*AIM OF THE EXERCISE*:
Please transcribe the listing below in full and word for word, without its pictures.

*SOURCE DATA*:

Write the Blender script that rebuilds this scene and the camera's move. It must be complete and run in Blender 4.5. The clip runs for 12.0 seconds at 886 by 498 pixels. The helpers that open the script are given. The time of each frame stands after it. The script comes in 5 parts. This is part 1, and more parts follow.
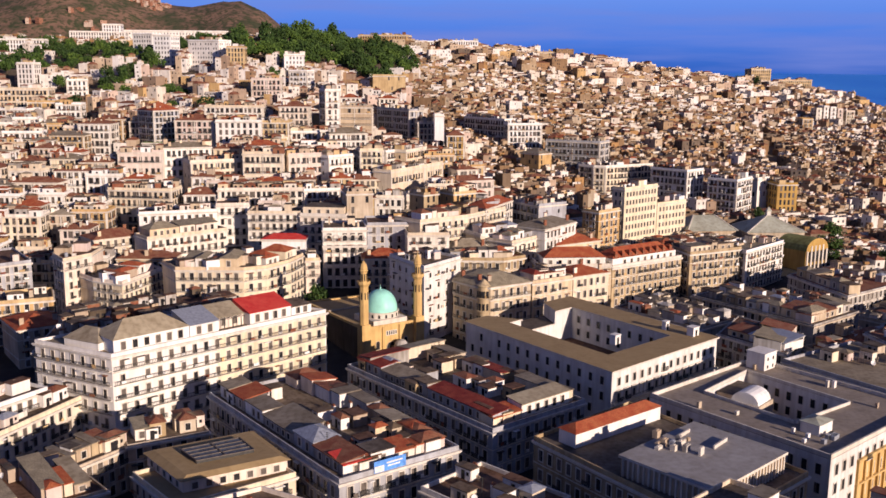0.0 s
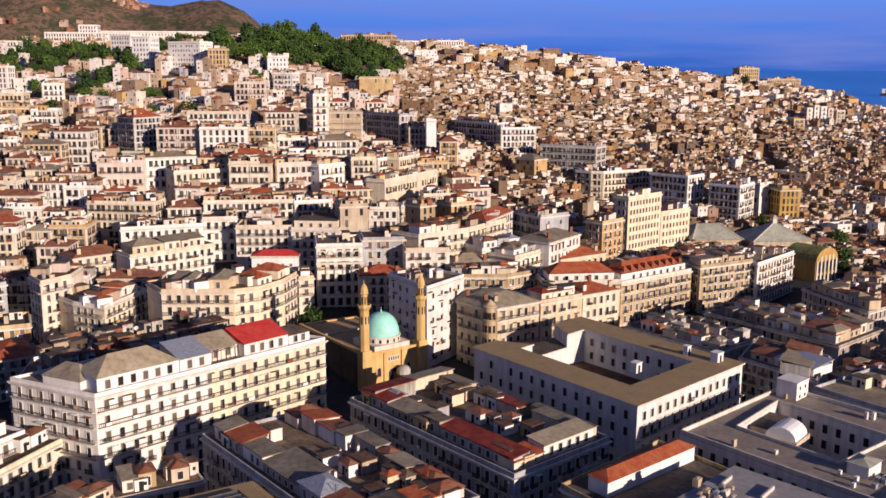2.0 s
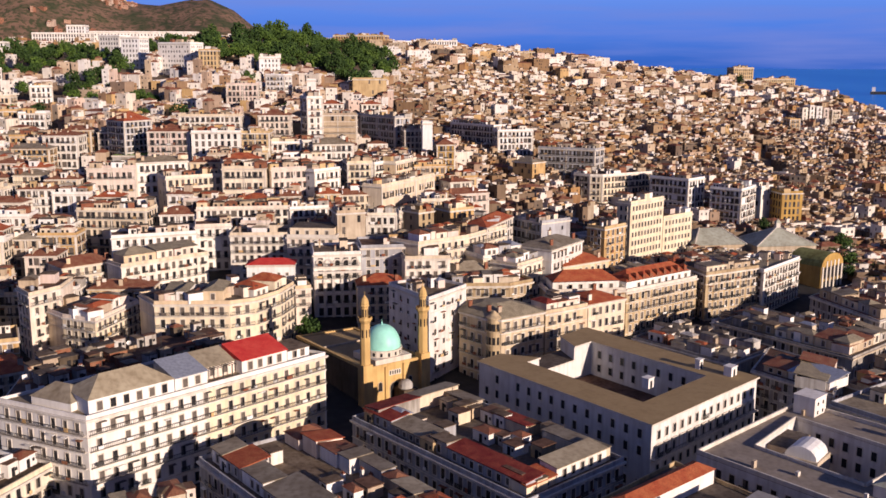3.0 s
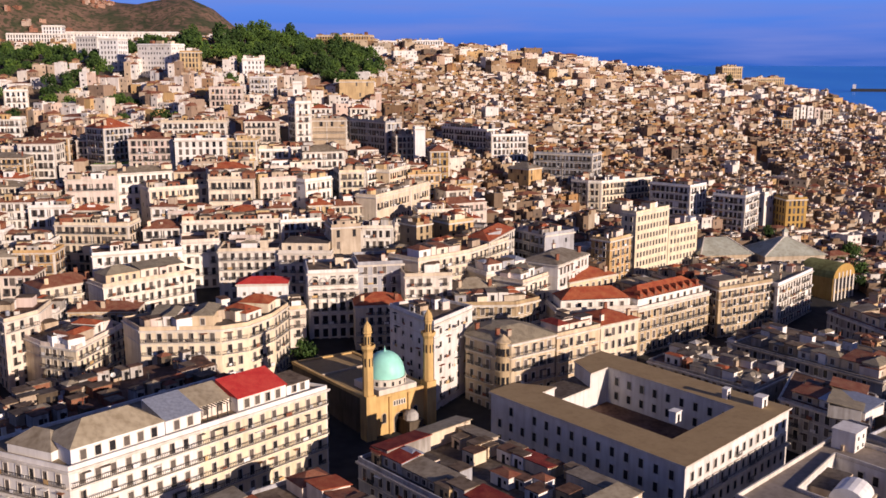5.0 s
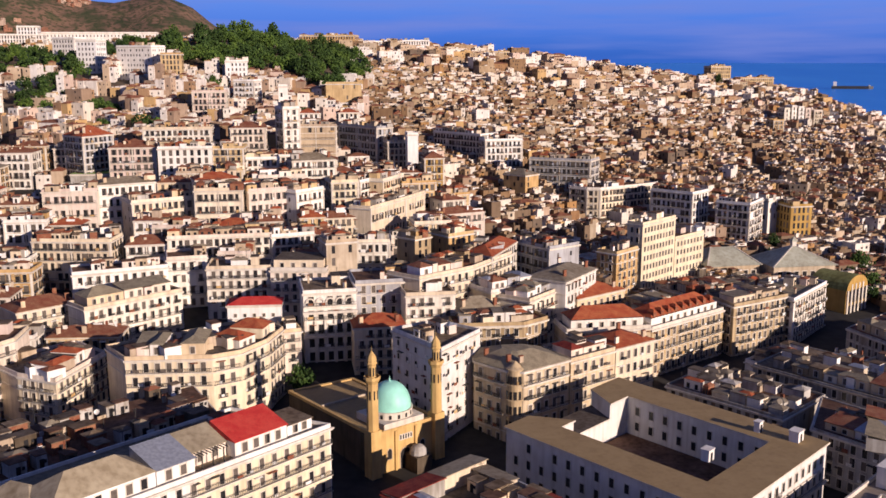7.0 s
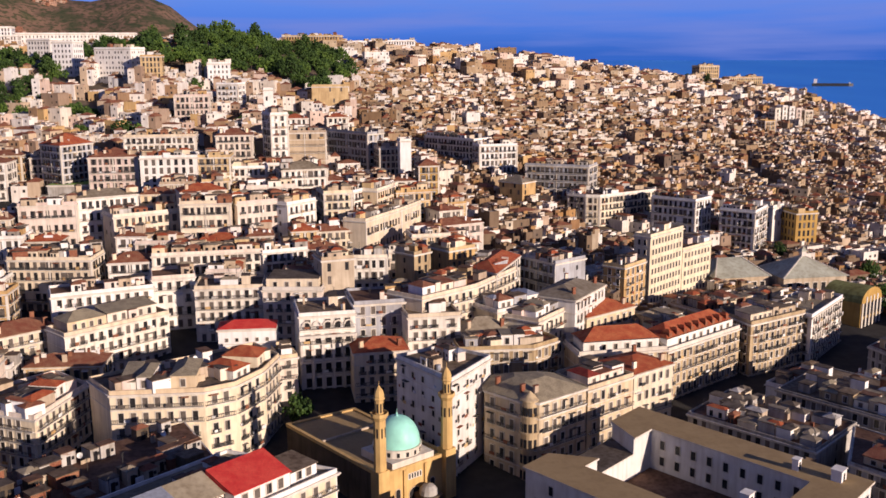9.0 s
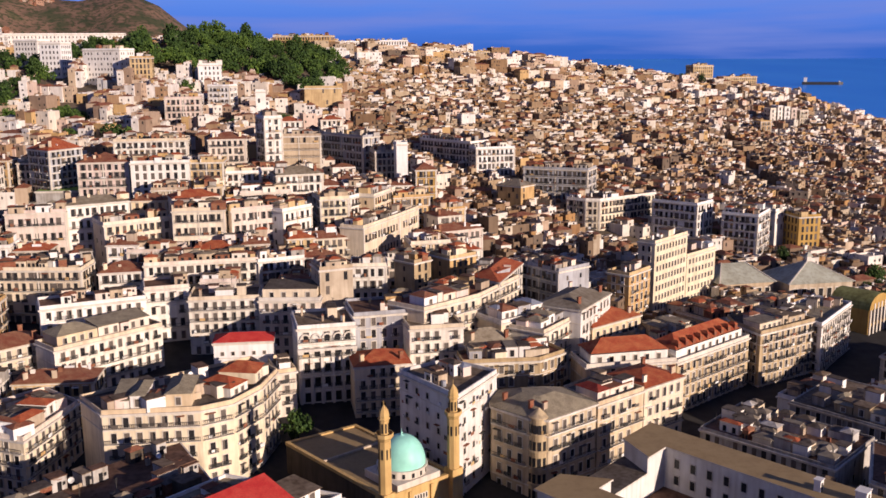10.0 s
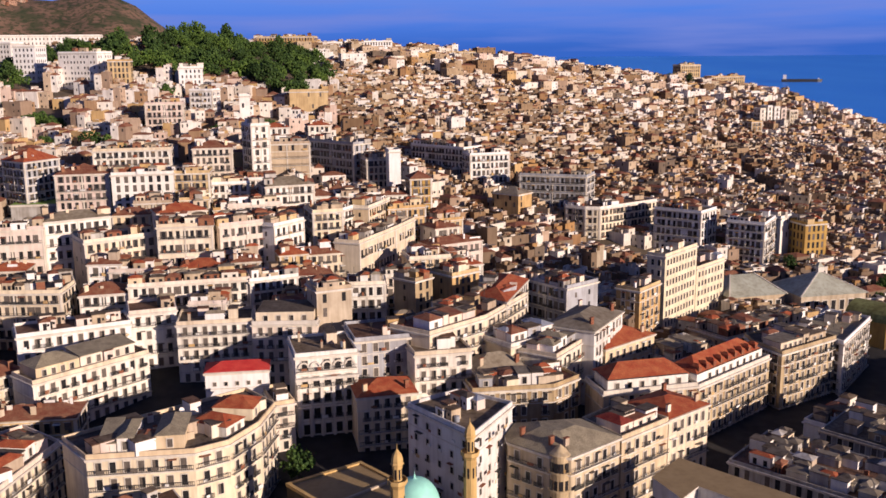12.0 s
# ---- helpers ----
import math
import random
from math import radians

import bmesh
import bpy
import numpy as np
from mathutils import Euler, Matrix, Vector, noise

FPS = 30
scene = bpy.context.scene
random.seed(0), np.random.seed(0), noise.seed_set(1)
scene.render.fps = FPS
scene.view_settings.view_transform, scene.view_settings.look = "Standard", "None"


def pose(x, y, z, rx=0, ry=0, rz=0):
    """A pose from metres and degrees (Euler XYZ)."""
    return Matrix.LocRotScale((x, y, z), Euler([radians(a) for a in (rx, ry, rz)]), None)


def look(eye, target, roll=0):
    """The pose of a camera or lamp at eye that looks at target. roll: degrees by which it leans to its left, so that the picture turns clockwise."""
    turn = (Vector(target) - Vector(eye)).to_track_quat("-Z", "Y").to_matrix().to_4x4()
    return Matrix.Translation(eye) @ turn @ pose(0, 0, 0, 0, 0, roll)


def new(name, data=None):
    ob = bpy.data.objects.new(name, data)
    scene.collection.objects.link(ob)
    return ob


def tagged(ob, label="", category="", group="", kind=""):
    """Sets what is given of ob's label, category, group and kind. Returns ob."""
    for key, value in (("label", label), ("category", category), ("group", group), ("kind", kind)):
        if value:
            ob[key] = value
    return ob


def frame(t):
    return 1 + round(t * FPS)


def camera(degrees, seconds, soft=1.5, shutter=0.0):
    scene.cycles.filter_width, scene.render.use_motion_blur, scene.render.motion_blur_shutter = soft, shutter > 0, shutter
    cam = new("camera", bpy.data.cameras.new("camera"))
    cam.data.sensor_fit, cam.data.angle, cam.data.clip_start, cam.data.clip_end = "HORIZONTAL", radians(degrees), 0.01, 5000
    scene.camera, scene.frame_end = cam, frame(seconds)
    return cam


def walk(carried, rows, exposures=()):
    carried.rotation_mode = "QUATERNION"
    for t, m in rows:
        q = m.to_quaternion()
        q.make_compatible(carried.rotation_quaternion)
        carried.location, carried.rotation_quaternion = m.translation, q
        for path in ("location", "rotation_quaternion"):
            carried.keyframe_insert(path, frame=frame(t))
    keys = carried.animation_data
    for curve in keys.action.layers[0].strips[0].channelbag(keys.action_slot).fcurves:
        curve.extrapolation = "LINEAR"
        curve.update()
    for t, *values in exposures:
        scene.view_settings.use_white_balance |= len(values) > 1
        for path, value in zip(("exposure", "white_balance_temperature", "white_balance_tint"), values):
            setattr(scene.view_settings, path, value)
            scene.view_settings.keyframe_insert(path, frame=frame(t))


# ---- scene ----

*WRITTEN ANSWER*:
Write the Blender script that rebuilds this scene and the camera's move. It must be complete and run in Blender 4.5. The clip runs for 12.0 seconds at 886 by 498 pixels. The helpers that open the script are given. The time of each frame stands after it. The script comes in 5 parts. This is part 1, and more parts follow.
0.0 s
2.0 s
3.0 s
5.0 s
7.0 s
9.0 s
10.0 s
12.0 s
# ---- helpers ----
import math
import random
from math import radians

import bmesh
import bpy
import numpy as np
from mathutils import Euler, Matrix, Vector, noise

FPS = 30
scene = bpy.context.scene
random.seed(0), np.random.seed(0), noise.seed_set(1)
scene.render.fps = FPS
scene.view_settings.view_transform, scene.view_settings.look = "Standard", "None"


def pose(x, y, z, rx=0, ry=0, rz=0):
    """A pose from metres and degrees (Euler XYZ)."""
    return Matrix.LocRotScale((x, y, z), Euler([radians(a) for a in (rx, ry, rz)]), None)


def look(eye, target, roll=0):
    """The pose of a camera or lamp at eye that looks at target. roll: degrees by which it leans to its left, so that the picture turns clockwise."""
    turn = (Vector(target) - Vector(eye)).to_track_quat("-Z", "Y").to_matrix().to_4x4()
    return Matrix.Translation(eye) @ turn @ pose(0, 0, 0, 0, 0, roll)


def new(name, data=None):
    ob = bpy.data.objects.new(name, data)
    scene.collection.objects.link(ob)
    return ob


def tagged(ob, label="", category="", group="", kind=""):
    """Sets what is given of ob's label, category, group and kind. Returns ob."""
    for key, value in (("label", label), ("category", category), ("group", group), ("kind", kind)):
        if value:
            ob[key] = value
    return ob


def frame(t):
    return 1 + round(t * FPS)


def camera(degrees, seconds, soft=1.5, shutter=0.0):
    scene.cycles.filter_width, scene.render.use_motion_blur, scene.render.motion_blur_shutter = soft, shutter > 0, shutter
    cam = new("camera", bpy.data.cameras.new("camera"))
    cam.data.sensor_fit, cam.data.angle, cam.data.clip_start, cam.data.clip_end = "HORIZONTAL", radians(degrees), 0.01, 5000
    scene.camera, scene.frame_end = cam, frame(seconds)
    return cam


def walk(carried, rows, exposures=()):
    carried.rotation_mode = "QUATERNION"
    for t, m in rows:
        q = m.to_quaternion()
        q.make_compatible(carried.rotation_quaternion)
        carried.location, carried.rotation_quaternion = m.translation, q
        for path in ("location", "rotation_quaternion"):
            carried.keyframe_insert(path, frame=frame(t))
    keys = carried.animation_data
    for curve in keys.action.layers[0].strips[0].channelbag(keys.action_slot).fcurves:
        curve.extrapolation = "LINEAR"
        curve.update()
    for t, *values in exposures:
        scene.view_settings.use_white_balance |= len(values) > 1
        for path, value in zip(("exposure", "white_balance_temperature", "white_balance_tint"), values):
            setattr(scene.view_settings, path, value)
            scene.view_settings.keyframe_insert(path, frame=frame(t))


# ---- scene ----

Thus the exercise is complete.